Rollovers on the Forex Market

Forex Rollovers


Rollover is interest debited (paid) or credited (earned) to your account when you hold positions overnight. It is the difference between the prevailing interest rates of the traded currencies. You earn rollover if the interest rate on the currency you bought is higher relative to the interest rate of the one you sold. In the same manner, you pay rollover if the interest rate on the currency you bought is lower relative to the interest rate of the one you sold. Understanding rollovers can help you profit more from trade and minimize trade losses.

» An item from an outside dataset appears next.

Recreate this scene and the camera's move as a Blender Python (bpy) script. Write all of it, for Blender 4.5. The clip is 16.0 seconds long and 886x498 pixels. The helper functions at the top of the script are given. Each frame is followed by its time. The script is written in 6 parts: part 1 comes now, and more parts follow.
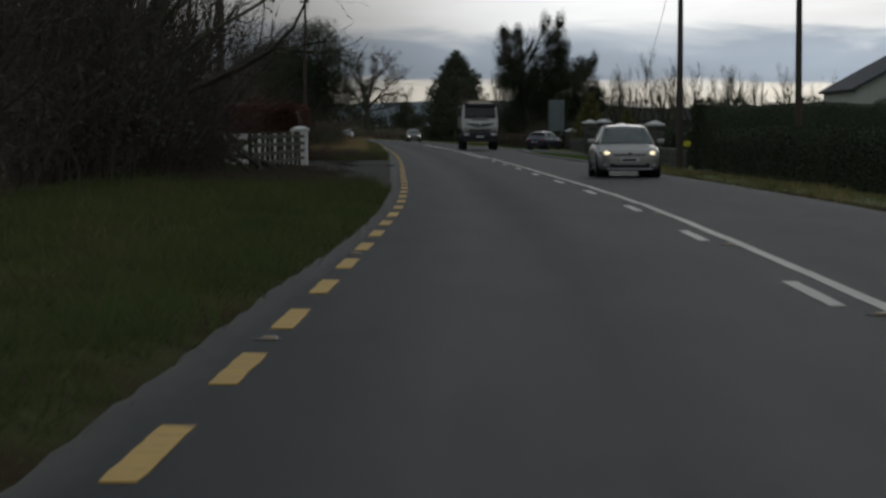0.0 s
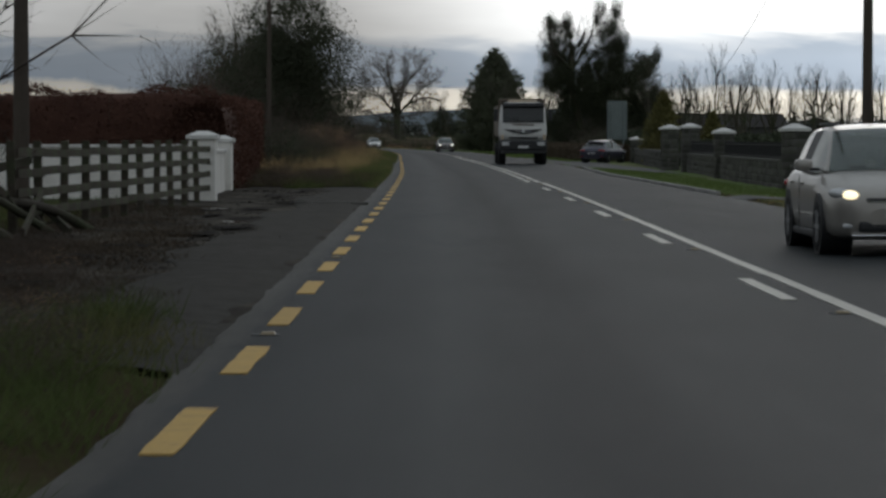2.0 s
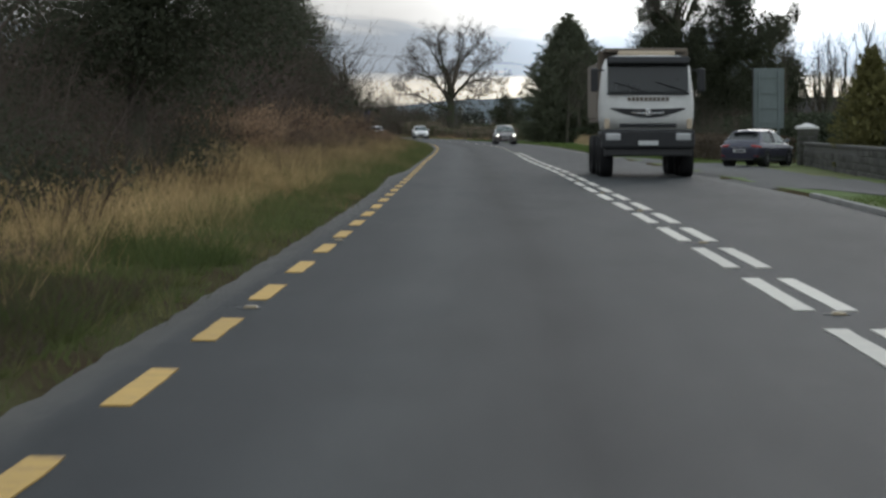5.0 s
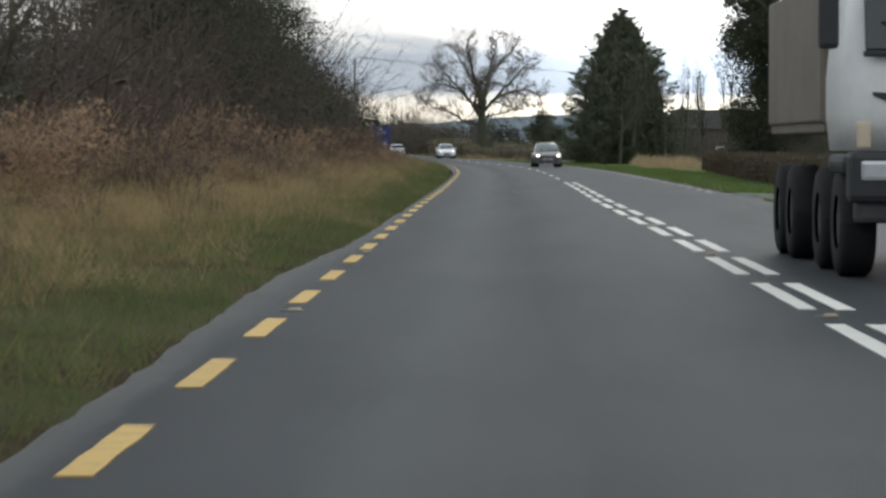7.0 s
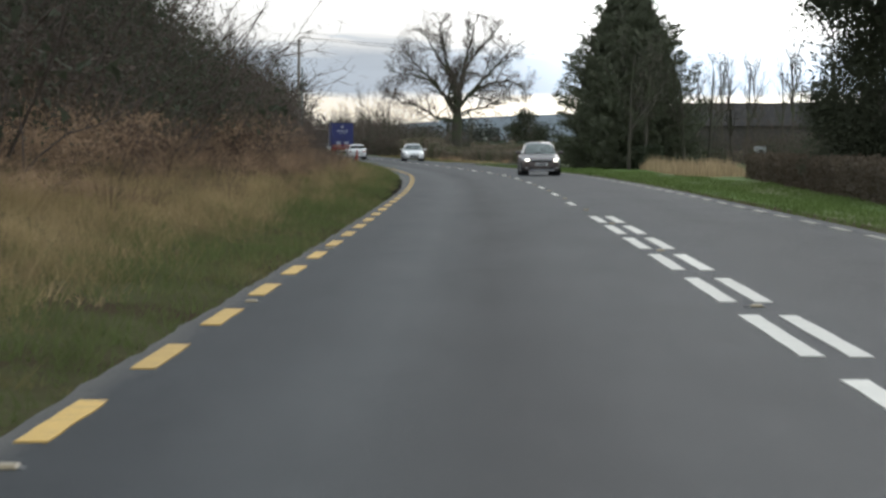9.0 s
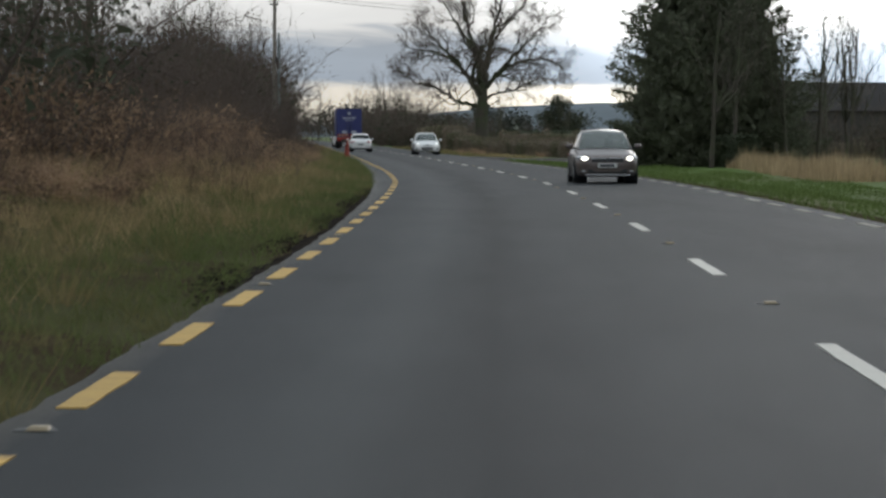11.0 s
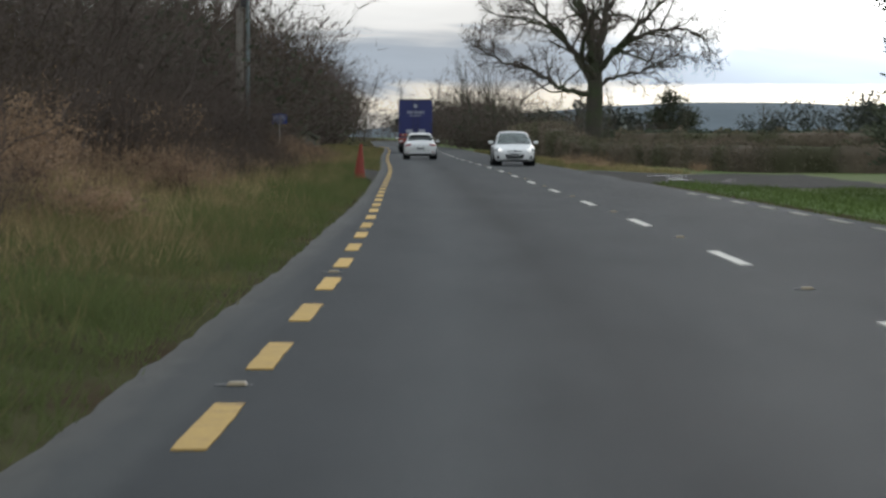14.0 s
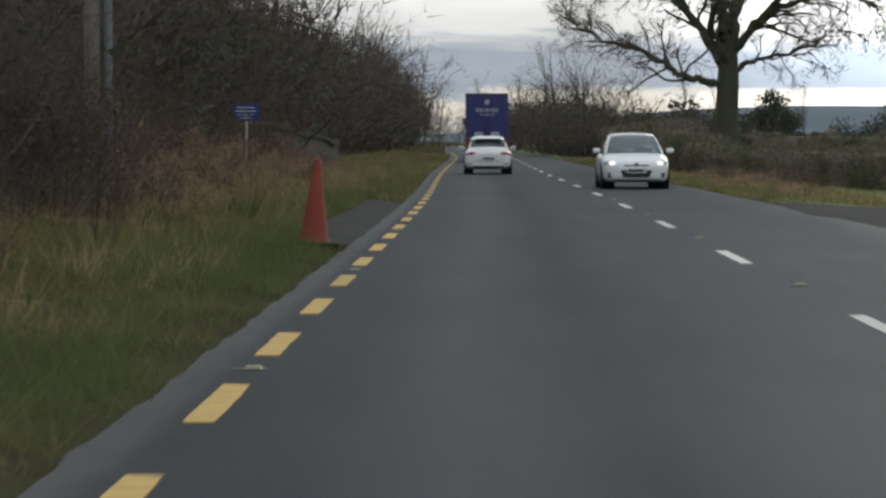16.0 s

With FX Pro BITcoin, rollovers are automatically calculated for your convenience.

Example

Suppose you purchase a EUR/USD pair, that is, you buy euros by selling US dollars. What is the amount of interest paid or earned for holding EUR/USD overnight? If the interest rate for the euro is 3.5% and the interest for the US dollar is 2.5%, you will earn a rollover of 1% a year. On the other hand, if you sell the EUR/USD pair, you will pay an interest of 1% year.

It is important to note that the rollover interest is debited or credited based not on the margin put up for trade but on the total value of the trade.

Booking

A trade opened before 5 p.m. (EST) and held until after this time is considered as trade held overnight, and is therefore subject to rollover. A credit or debit is posted on your account before 6 p.m.